The Shame Old Story
Last year at the beginning of the year my family and I spent New Years in the Adirondack mountains at our camp. We did some fun winter activities outside with our kids that included hiking, sledding, fire making contest and survival shelter building contest. This year my daughter Grace wanted to repeat the fire building contest even though the weather had been raining and the conditions were very damp. Last year they were only given a Bic lighter for the challenge. This year I allowed them to use a knife along with the lighter since the conditions were so wet. The knife is a useful tool when building a fire in wet conditions because you can whittle away the outer wet layers of a piece of wood to make shavings with the inner dry wood. This is super useful in making dry tinder to start a fire when it appears that the entire woods are soaked.

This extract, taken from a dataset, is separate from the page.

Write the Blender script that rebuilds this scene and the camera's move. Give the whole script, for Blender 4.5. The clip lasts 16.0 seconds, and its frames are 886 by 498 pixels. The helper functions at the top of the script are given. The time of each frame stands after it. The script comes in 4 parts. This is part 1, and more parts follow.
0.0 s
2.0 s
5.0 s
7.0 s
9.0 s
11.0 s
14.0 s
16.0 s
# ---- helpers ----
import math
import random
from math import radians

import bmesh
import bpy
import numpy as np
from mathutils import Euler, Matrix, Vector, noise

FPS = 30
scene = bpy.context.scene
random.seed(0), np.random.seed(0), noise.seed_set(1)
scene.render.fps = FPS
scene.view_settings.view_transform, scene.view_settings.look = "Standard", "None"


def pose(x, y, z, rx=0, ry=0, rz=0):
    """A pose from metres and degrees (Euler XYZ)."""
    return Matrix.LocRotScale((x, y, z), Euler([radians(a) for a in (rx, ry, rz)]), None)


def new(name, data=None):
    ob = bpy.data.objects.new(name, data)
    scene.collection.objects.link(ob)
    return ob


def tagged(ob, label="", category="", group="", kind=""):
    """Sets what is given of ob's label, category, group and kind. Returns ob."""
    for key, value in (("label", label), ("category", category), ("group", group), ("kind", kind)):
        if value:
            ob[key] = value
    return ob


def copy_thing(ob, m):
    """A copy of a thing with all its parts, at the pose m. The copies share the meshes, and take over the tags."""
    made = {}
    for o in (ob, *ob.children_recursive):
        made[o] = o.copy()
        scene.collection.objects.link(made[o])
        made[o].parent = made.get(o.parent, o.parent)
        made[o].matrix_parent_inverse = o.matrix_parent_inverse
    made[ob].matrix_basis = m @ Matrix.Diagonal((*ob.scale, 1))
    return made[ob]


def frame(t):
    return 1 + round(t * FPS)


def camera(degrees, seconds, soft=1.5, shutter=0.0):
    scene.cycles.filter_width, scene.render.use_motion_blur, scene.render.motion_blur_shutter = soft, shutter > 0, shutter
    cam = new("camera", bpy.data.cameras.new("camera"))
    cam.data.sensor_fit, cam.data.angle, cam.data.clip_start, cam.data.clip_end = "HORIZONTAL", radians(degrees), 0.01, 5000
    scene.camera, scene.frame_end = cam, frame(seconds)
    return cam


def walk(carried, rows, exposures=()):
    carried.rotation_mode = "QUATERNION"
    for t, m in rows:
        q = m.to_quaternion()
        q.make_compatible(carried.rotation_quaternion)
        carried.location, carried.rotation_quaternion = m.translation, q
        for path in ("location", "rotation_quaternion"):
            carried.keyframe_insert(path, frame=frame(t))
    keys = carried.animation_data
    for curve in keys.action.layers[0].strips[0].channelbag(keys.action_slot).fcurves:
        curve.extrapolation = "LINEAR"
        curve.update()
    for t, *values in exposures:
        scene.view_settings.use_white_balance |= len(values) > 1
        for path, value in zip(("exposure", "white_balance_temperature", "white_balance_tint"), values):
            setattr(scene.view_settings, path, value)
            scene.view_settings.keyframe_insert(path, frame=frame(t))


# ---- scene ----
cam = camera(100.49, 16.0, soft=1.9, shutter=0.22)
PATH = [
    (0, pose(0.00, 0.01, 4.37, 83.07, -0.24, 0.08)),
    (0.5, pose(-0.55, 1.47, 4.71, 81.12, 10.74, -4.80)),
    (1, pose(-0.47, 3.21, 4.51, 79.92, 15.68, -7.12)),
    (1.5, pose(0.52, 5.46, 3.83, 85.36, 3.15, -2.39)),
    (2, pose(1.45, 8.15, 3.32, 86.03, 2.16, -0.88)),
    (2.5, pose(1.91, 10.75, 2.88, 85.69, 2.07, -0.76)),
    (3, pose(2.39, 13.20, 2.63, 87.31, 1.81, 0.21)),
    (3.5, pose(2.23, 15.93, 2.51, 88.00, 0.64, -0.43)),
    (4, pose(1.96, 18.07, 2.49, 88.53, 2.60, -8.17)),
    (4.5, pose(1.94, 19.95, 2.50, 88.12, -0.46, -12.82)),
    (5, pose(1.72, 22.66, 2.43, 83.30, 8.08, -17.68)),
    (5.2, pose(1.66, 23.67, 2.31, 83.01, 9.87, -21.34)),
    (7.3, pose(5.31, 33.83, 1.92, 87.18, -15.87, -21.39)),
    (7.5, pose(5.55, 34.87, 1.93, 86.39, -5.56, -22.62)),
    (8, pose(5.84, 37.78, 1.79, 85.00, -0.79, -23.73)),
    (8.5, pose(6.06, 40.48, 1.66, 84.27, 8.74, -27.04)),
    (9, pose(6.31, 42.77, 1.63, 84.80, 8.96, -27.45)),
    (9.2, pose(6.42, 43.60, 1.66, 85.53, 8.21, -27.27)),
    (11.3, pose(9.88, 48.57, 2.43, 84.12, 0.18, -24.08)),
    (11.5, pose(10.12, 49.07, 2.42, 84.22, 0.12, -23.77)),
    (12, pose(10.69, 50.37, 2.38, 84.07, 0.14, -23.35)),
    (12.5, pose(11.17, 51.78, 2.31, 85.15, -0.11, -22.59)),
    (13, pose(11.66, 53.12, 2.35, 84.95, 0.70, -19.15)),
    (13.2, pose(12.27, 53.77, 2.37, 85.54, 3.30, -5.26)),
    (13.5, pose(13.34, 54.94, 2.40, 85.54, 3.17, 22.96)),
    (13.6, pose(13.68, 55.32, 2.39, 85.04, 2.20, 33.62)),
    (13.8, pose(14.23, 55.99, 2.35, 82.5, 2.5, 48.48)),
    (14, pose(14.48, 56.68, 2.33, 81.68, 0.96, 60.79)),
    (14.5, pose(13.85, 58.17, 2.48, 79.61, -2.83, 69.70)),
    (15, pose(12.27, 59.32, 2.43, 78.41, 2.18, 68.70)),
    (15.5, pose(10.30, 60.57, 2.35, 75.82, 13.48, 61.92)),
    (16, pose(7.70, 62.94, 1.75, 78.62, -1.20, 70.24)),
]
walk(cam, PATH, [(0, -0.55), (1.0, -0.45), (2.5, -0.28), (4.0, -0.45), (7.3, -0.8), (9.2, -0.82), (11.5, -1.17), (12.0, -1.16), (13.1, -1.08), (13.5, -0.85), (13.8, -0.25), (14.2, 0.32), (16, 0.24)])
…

This past week leading up to New Years, I heard a common remark from a lot of people. The sentiment was that they couldn’t wait for 2021 to end, in hopes that 2022 would be a better year. Now it certainly is easy to look back at a year and cite things that didn’t go well, or you down right hated. There may have been things that happened in the year that were totally out of your control that you were devastated by, or that went against every moral fabric of your being. I want to remind all of us that if you made it to another year you are blessed. You are blessed with another opportunity to live life on this earth, and you get to decide how you want to spend your time. Time is like a bank account with a million dollars in the morning and zero dollars when the clock strikes midnight. Time does not carry over to the next day and compound with interest like invested money does. Time simply is spent consciously or unconsciously. Time is either spent on endeavors that mean something to you, or on something that is meaningless to you.
The things that are out of our control are things like the weather. They happen and the only thing we can do is to adapt. Adapting to difficult situations is what has allowed us as a species to survive this long on planet earth. When a species fails to adapt to changes in its environment it goes extinct. Adaptation requires critical thinking and decision making. The shock of difficult situations can often cause a kind of paralysis that can lead to a continued focus on the challenge/problem and how bad it is. This is where many of us struggle to engage the critical thinking side of the equation. We can become emotionally wrapped up in the problem with all the justification in the world to continually remind ourselves of the negative, that we struggle to engage the logical, problem-solving side of our brain that provides us with the opportunity to adapt and create a better life.
In one of my favorite movies The Edge, Anthony Hopkins explains why most people die when they are lost in the wilderness. He says that they die of shame. They sit there and think about what did I do wrong? How could I have gotten myself into this? So they sit there, and they die. Because they didn’t do the one thing that could have saved their lives. What is that one thing? Thinking.
You may not find this of value because your life is not in crisis right now. Right now, things may be tolerable or even pretty straight forward. Your may just be doing your usual routine. One constant in life is change. As the time of our lives erodes into thin air, how are you adapting to the subtle and sudden changes? Are you tolerating and accepting, or are you thinking, creating and using all the resources that you have at your disposal to create? I encourage you as you embark on another trip around the sun to use your innate ability to not just engage the emotional side of your brain, but to also take the time to think, reason, plan, and execute your plan. It is your life, you get to plan it, if you so choose.